Branding: Branding is the process of creating a distinct identity for a product, service, or company through the use of names, symbols, logos, colors, and design elements. It encompasses the overall perception and reputation of a brand in the market. Branding aims to differentiate a brand from competitors and build a lasting impression in the minds of consumers.
Brand Equity: Brand equity refers to the value a brand adds to a product or service beyond its functional benefits. It represents the impact that brand awareness, perception, and loyalty have on consumer behavior and business performance.
Components of Brand Equity:
Brand Awareness: The extent to which consumers recognize and recall a brand.

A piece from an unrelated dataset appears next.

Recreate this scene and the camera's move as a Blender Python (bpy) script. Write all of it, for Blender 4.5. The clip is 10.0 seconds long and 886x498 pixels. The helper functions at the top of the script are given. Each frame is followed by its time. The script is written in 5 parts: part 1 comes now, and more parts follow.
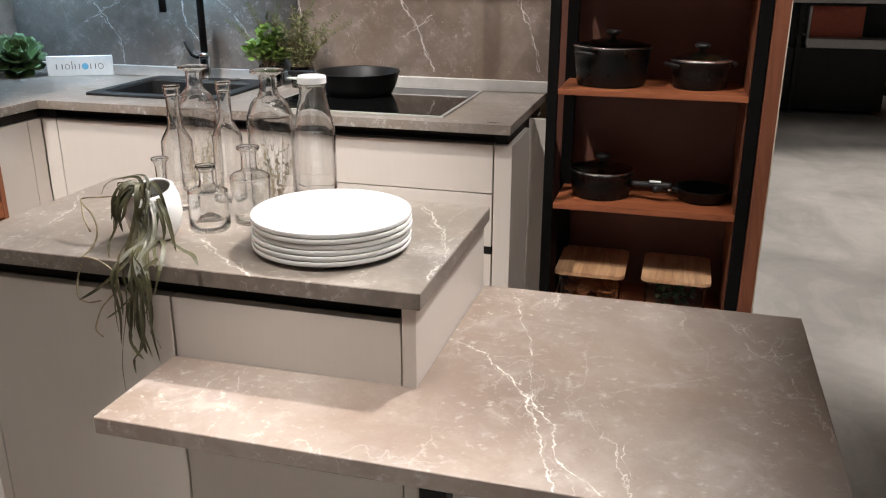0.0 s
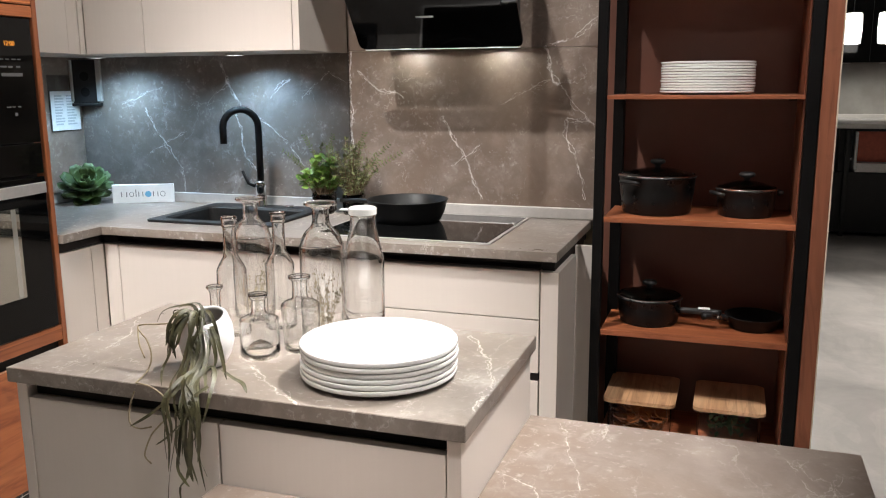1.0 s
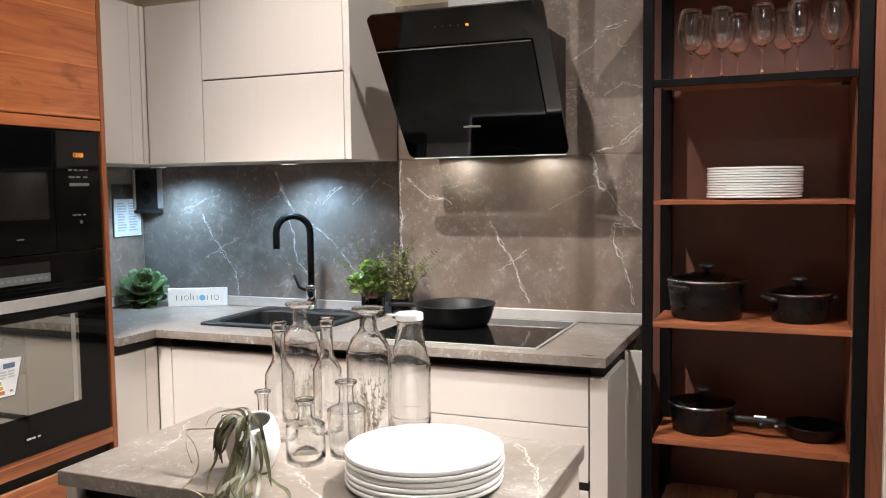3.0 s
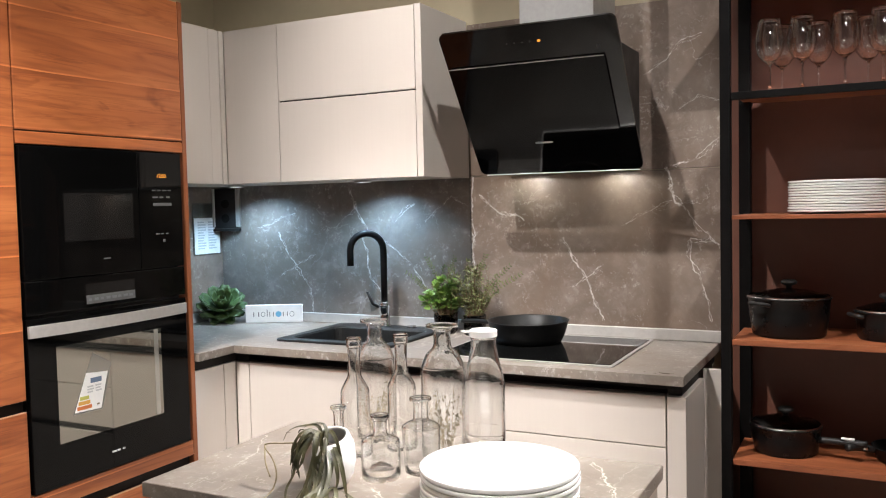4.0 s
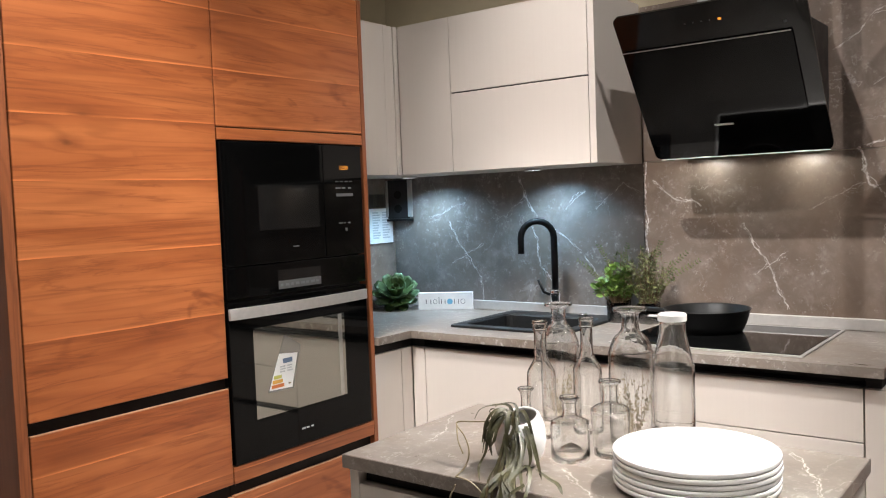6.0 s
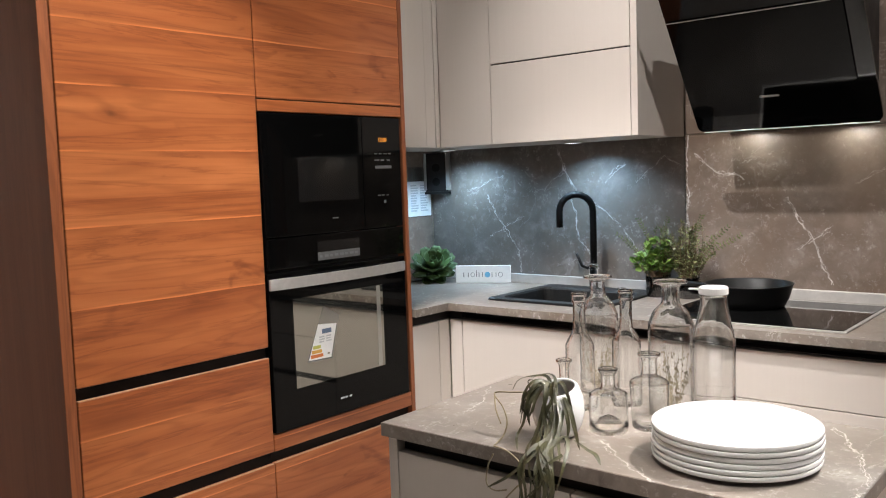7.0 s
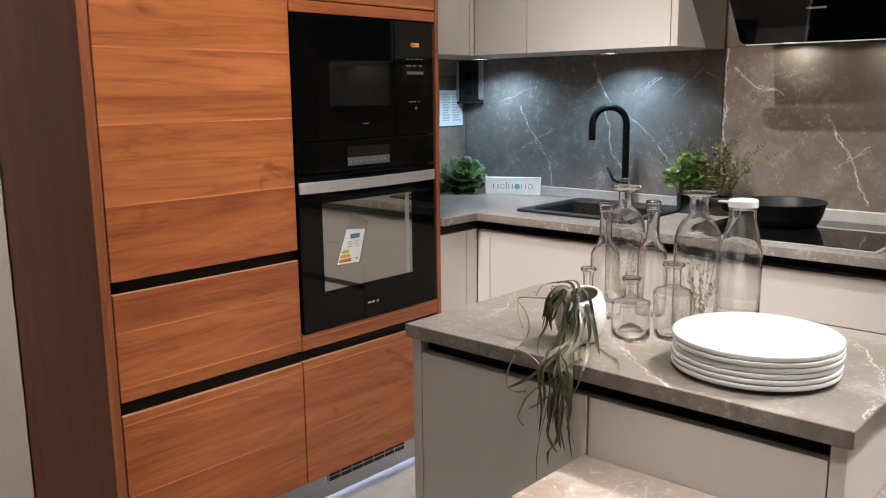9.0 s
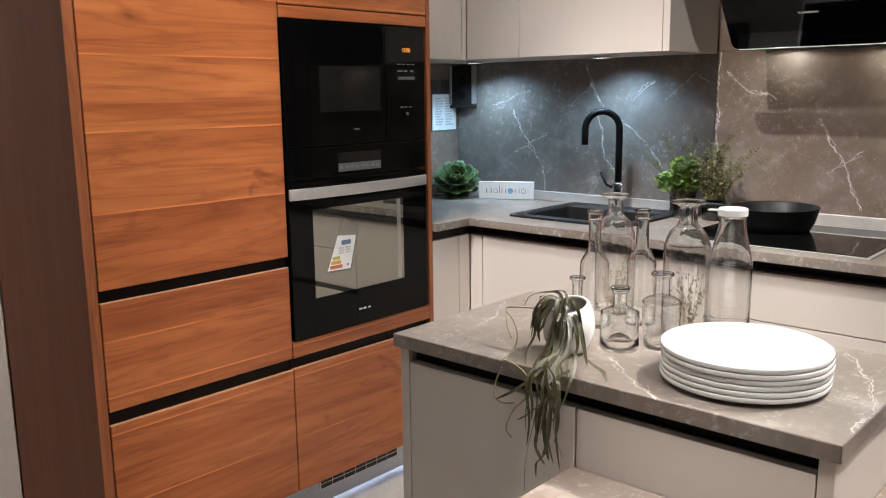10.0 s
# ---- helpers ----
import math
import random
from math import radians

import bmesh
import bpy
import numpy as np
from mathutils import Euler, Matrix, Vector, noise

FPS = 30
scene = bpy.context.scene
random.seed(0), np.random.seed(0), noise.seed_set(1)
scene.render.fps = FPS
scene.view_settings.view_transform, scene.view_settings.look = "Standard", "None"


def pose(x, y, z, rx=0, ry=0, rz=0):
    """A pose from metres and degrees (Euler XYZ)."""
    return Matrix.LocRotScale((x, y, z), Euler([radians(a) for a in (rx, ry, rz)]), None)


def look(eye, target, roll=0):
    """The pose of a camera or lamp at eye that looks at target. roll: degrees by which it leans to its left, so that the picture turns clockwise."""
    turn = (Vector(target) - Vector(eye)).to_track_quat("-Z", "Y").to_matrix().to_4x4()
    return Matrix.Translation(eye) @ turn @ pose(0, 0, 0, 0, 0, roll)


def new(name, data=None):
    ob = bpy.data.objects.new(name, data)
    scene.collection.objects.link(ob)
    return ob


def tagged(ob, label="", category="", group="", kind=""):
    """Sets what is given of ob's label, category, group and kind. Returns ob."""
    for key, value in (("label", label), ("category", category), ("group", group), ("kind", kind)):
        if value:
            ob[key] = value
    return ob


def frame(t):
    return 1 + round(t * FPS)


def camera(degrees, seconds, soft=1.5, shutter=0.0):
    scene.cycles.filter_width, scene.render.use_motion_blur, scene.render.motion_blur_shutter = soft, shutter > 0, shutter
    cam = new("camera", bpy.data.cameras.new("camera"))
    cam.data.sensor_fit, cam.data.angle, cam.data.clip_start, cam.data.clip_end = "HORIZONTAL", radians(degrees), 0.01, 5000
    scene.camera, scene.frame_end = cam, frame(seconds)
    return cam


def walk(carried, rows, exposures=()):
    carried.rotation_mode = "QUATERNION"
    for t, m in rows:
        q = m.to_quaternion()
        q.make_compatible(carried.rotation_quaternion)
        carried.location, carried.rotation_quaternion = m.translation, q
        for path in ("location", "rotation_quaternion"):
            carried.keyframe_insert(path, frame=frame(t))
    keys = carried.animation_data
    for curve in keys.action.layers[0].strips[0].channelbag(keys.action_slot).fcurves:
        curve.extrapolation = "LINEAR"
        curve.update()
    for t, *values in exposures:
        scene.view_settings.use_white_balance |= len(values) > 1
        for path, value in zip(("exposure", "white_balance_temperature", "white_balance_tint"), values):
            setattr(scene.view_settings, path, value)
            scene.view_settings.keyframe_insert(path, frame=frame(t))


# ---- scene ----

Higher brand awareness typically leads to increased consumer trust and preference.
Brand Associations: The attributes, qualities, or images that consumers associate with a brand. Positive brand associations can enhance perceived value and influence buying decisions.
Brand Loyalty: The degree to which consumers consistently choose a particular brand over competitors. High brand loyalty often results in repeat purchases and strong customer retention.
Perceived Quality: The consumer's perception of the overall quality or performance of a brand's products or services compared to competitors. Perceived quality can drive higher pricing and customer satisfaction.
Brand Assets: Tangible elements like trademarks, patents, and logos that contribute to a brand's overall value. These assets can provide legal protection and competitive advantages.